> **Work required**
Can you output the material exactly as written, minus any pictures it holds?

> **Data extract**
* Start *

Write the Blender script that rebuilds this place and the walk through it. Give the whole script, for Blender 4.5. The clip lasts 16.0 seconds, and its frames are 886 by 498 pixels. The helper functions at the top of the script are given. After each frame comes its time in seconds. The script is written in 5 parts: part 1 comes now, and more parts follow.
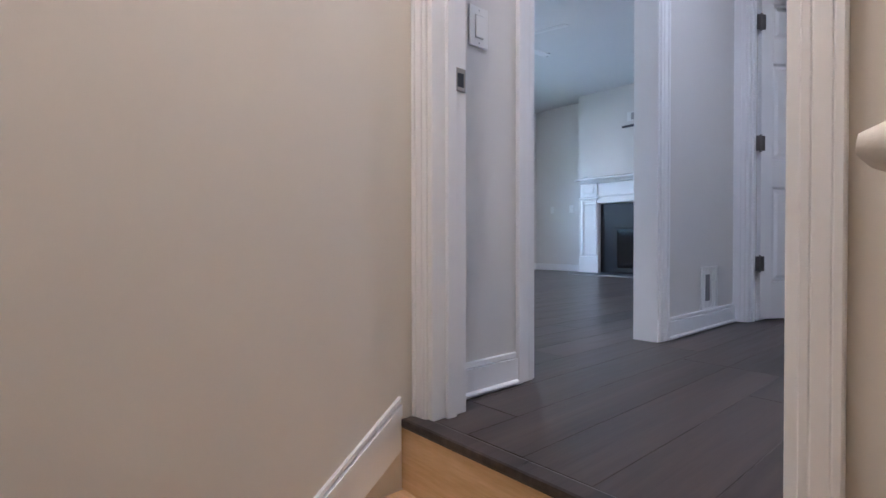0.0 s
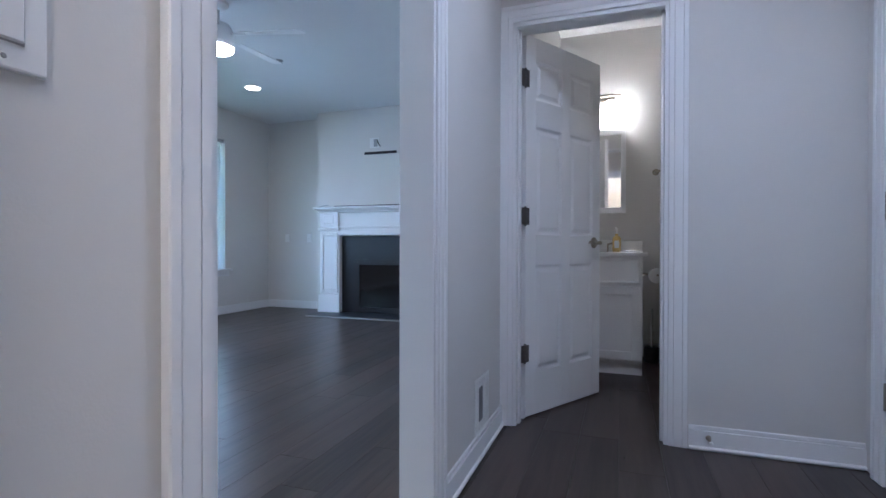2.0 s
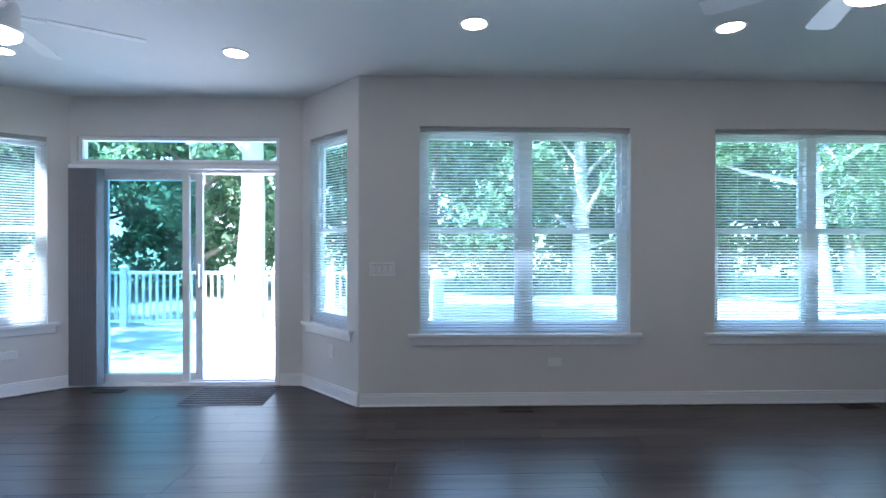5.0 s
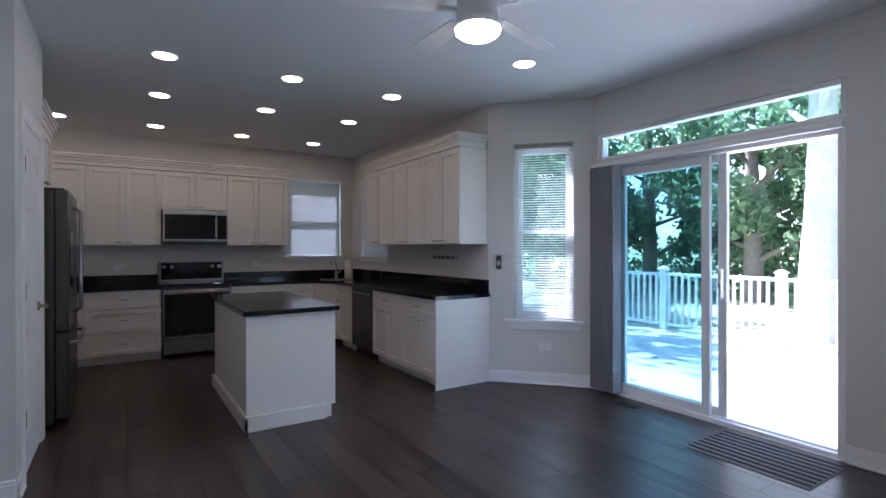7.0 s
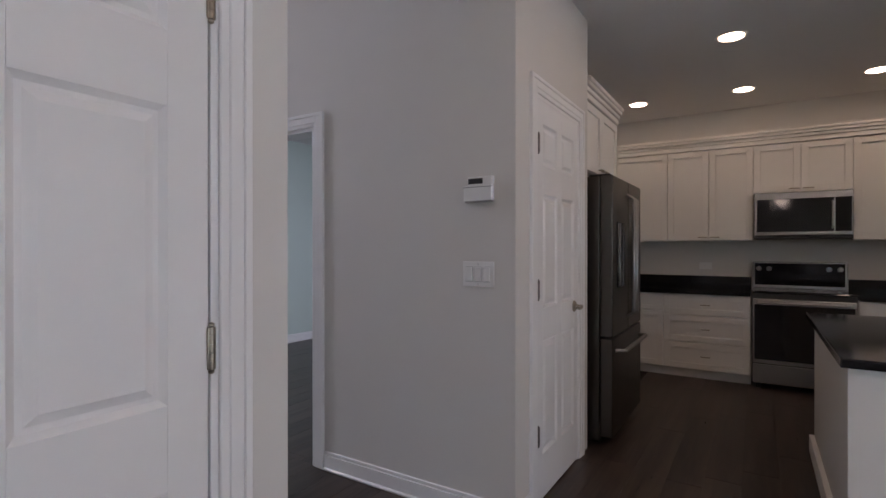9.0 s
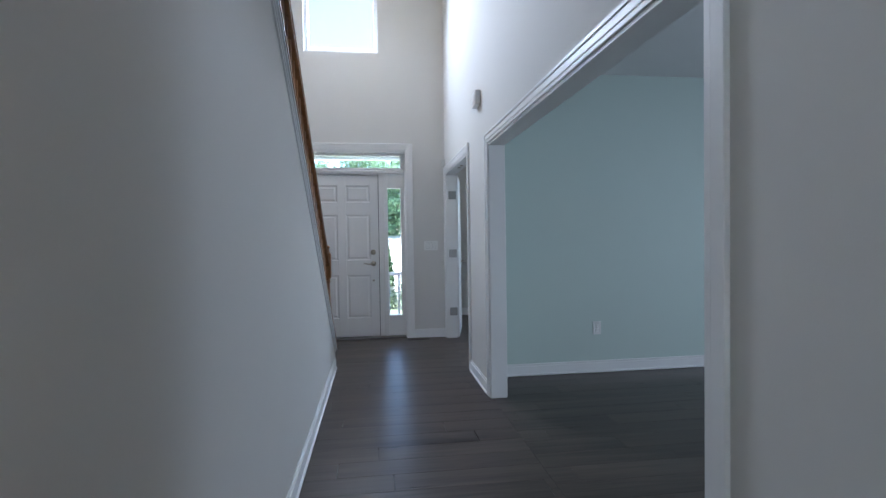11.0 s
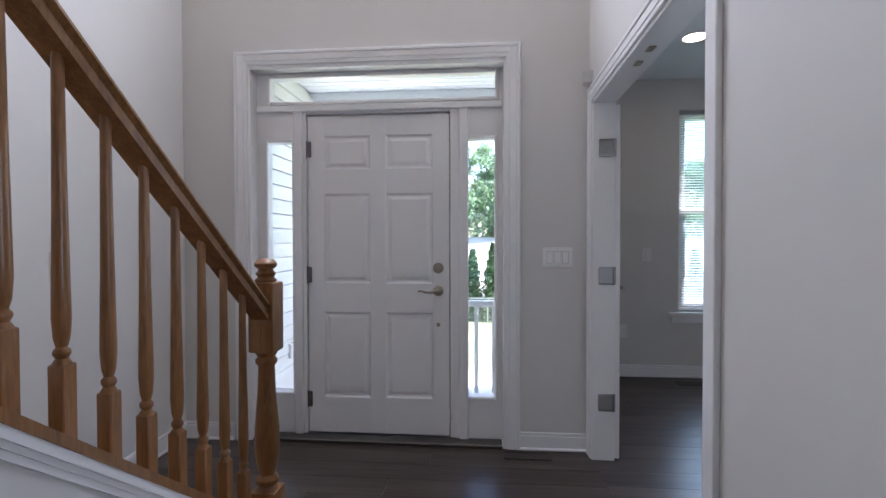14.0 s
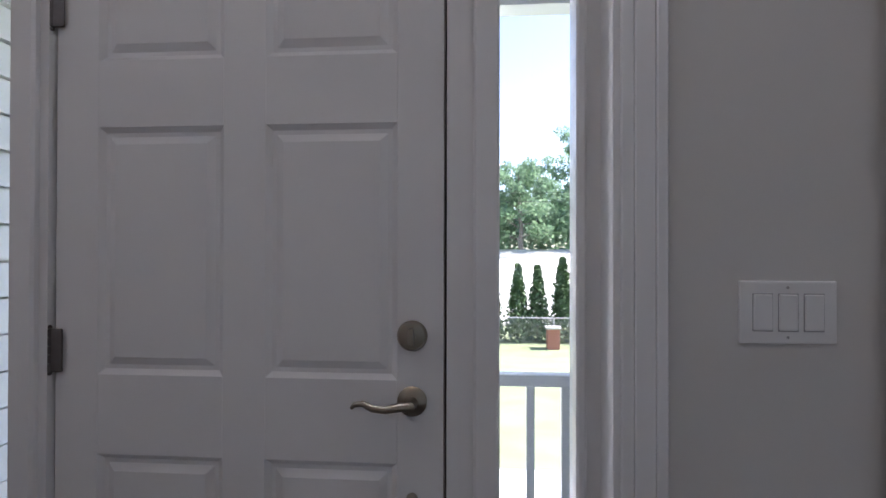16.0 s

* End *

> **Full solution**
Write the Blender script that rebuilds this place and the walk through it. Give the whole script, for Blender 4.5. The clip lasts 16.0 seconds, and its frames are 886 by 498 pixels. The helper functions at the top of the script are given. After each frame comes its time in seconds. The script is written in 5 parts: part 1 comes now, and more parts follow.
0.0 s
2.0 s
5.0 s
7.0 s
9.0 s
11.0 s
14.0 s
16.0 s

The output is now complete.